7. Theoretical Physics Ensembles: Stress and Aggregation
- Statistical stress ensembles: Analogous to equilibrium statistical mechanics, stress ensembles characterize granular matter out of thermal equilibrium by assigning Boltzmann-like weights to microstates of the force-moment tensor. The intensive variable angoricity (tensorial temperature analogue) controls subregion stress fluctuations, enabling universal collapse and prediction in shear-jammed states (Bi et al., 2013).
- Smoluchowski ensembles: The microcanonical ensemble of finite cluster configurations in irreversible aggregation, with master equation-driven selection functional and partition function playing direct analogues to entropy, free energy, and chemical potential. The ensemble approach governs sol-gel transitions and yields closed-form expressions for classical aggregation kernels, capturing phase behavior and fluctuation structure (Matsoukas, 2020).
8. Ensemble Methods in Convex Regression and Optimization
For piecewise-linear convex regression, bagging, smearing, and random partitioning preserve convexity and consistency while reducing instability in downstream optimization. These methods yield robust device modeling and improved constraint approximation in geometric programming, outperforming single-fit estimators both in predictive RMSE and optimization accuracy (Hannah et al., 2012).

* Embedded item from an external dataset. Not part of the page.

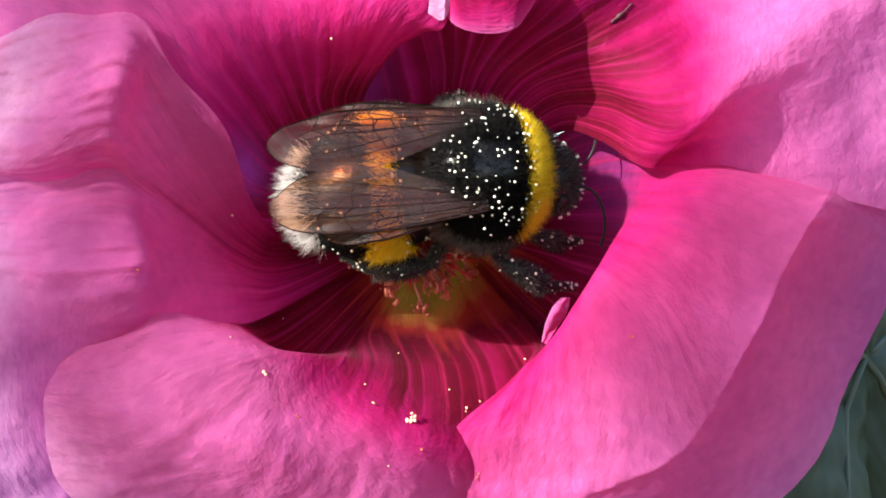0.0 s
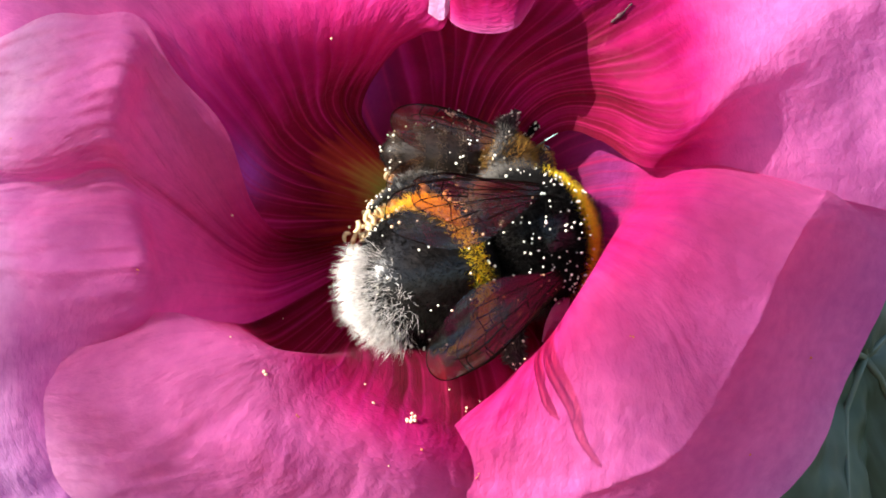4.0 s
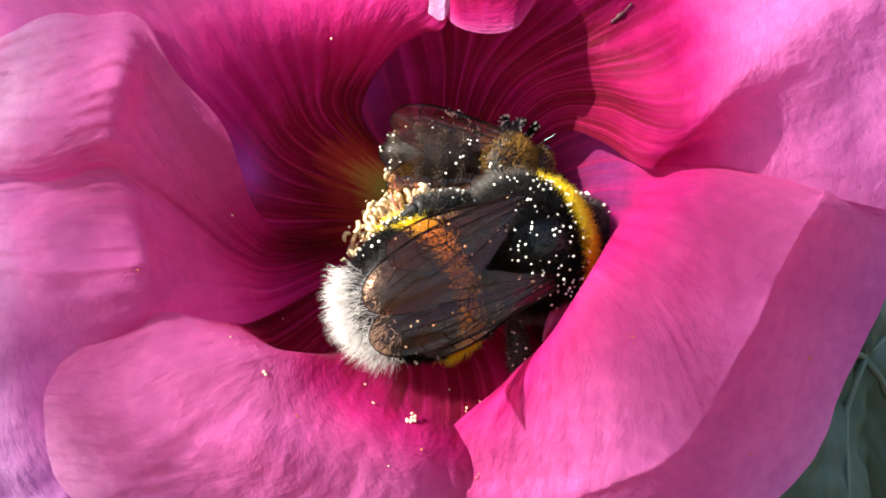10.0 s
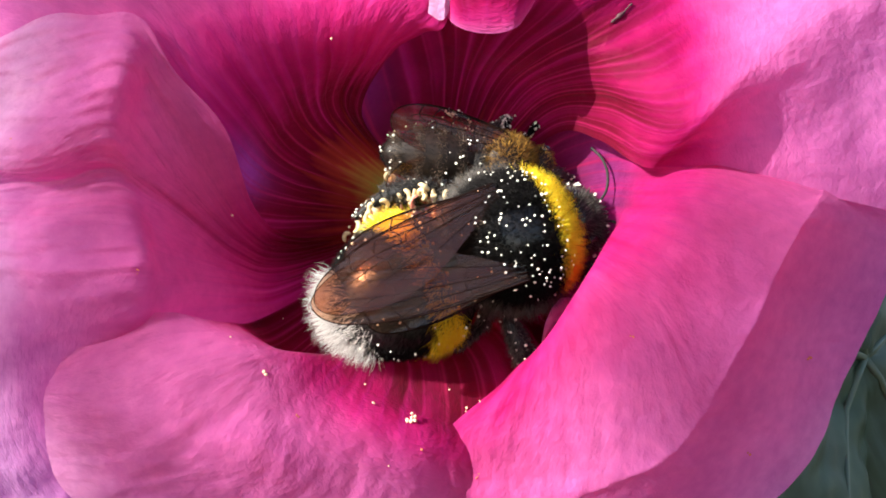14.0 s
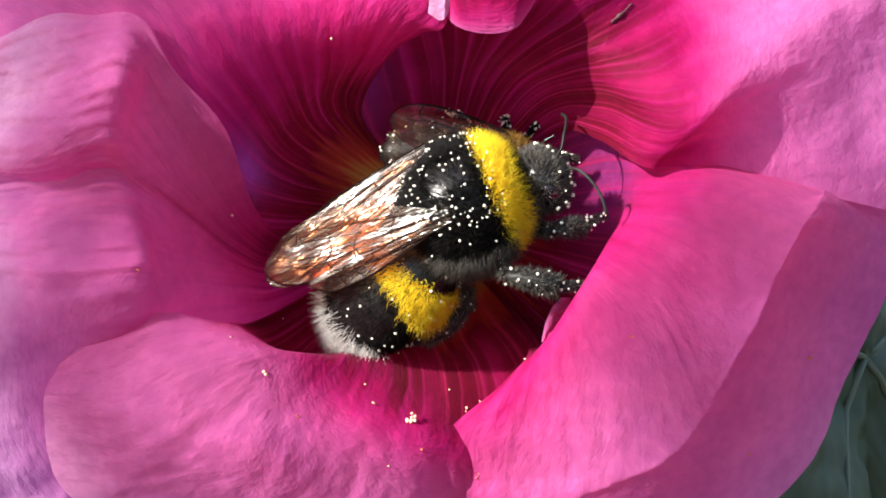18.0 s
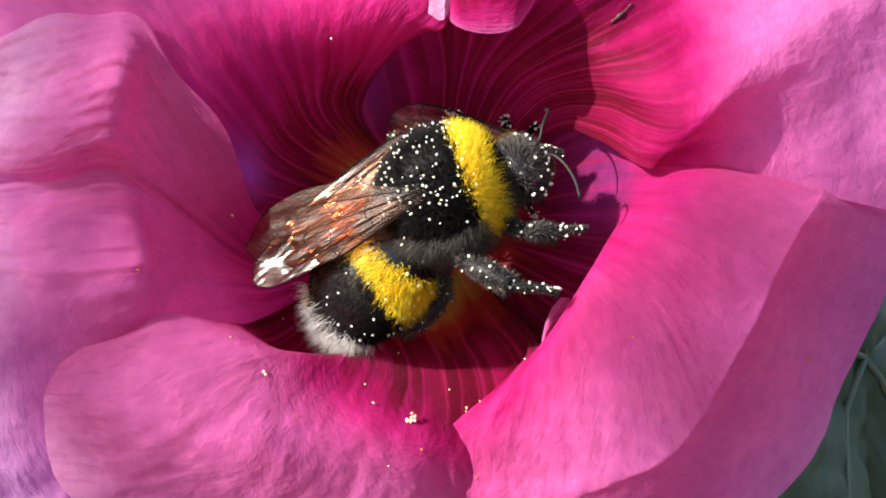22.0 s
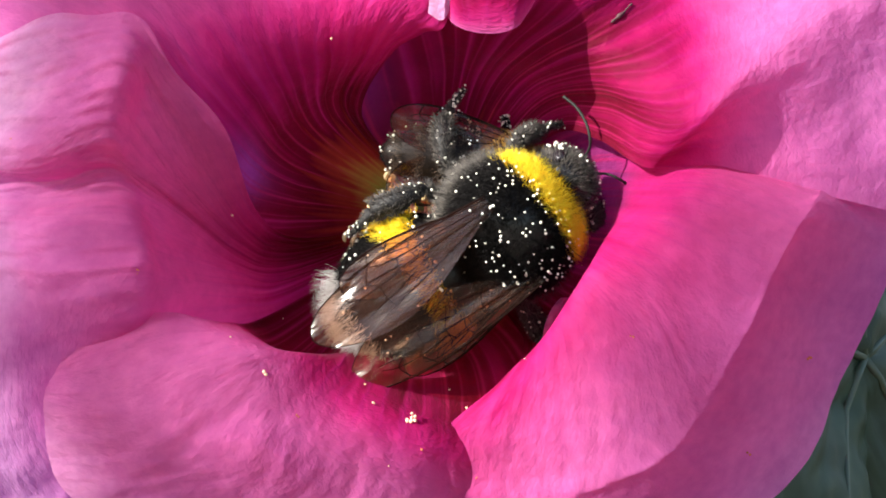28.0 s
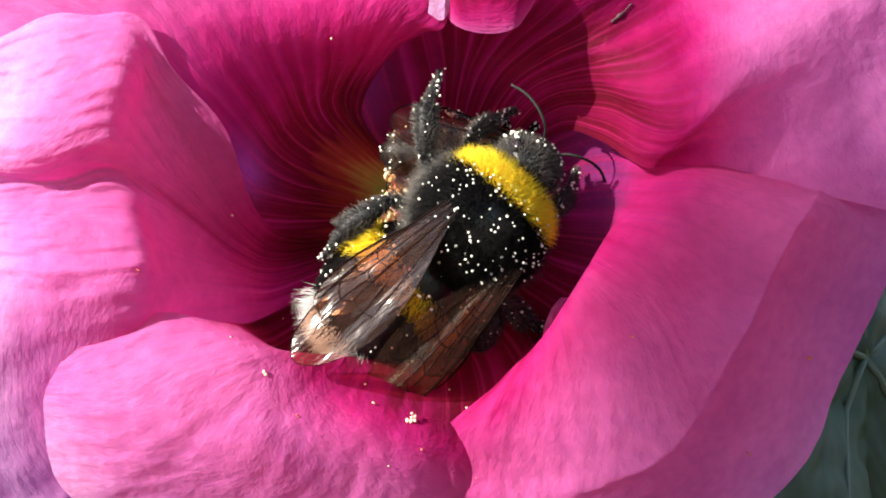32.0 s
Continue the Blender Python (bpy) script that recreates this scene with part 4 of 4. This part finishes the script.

9. Contemporary Challenges and Directions
Major challenges include balancing ensemble size and member diversity under computational constraints, maintaining reliability and sharpness in probabilistic forecasts, decomposing uncertainty sources in high dimensions, and optimizing ensemble formation under varied sampling and domain shift conditions. Ongoing research addresses these issues via advanced online aggregation, nonparametric and copula-based dependence recovery, bias correction, adaptive multi-objective filtering, and rigorous error analysis.
Recent literature demonstrates that ensemble statistical frameworks are universally applicable across physical simulation, data-driven prediction, uncertainty quantification, transfer learning, and optimization—each domain requiring tailored post-processing, calibration, and aggregation procedures supported by theoretical guarantees and empirical validation.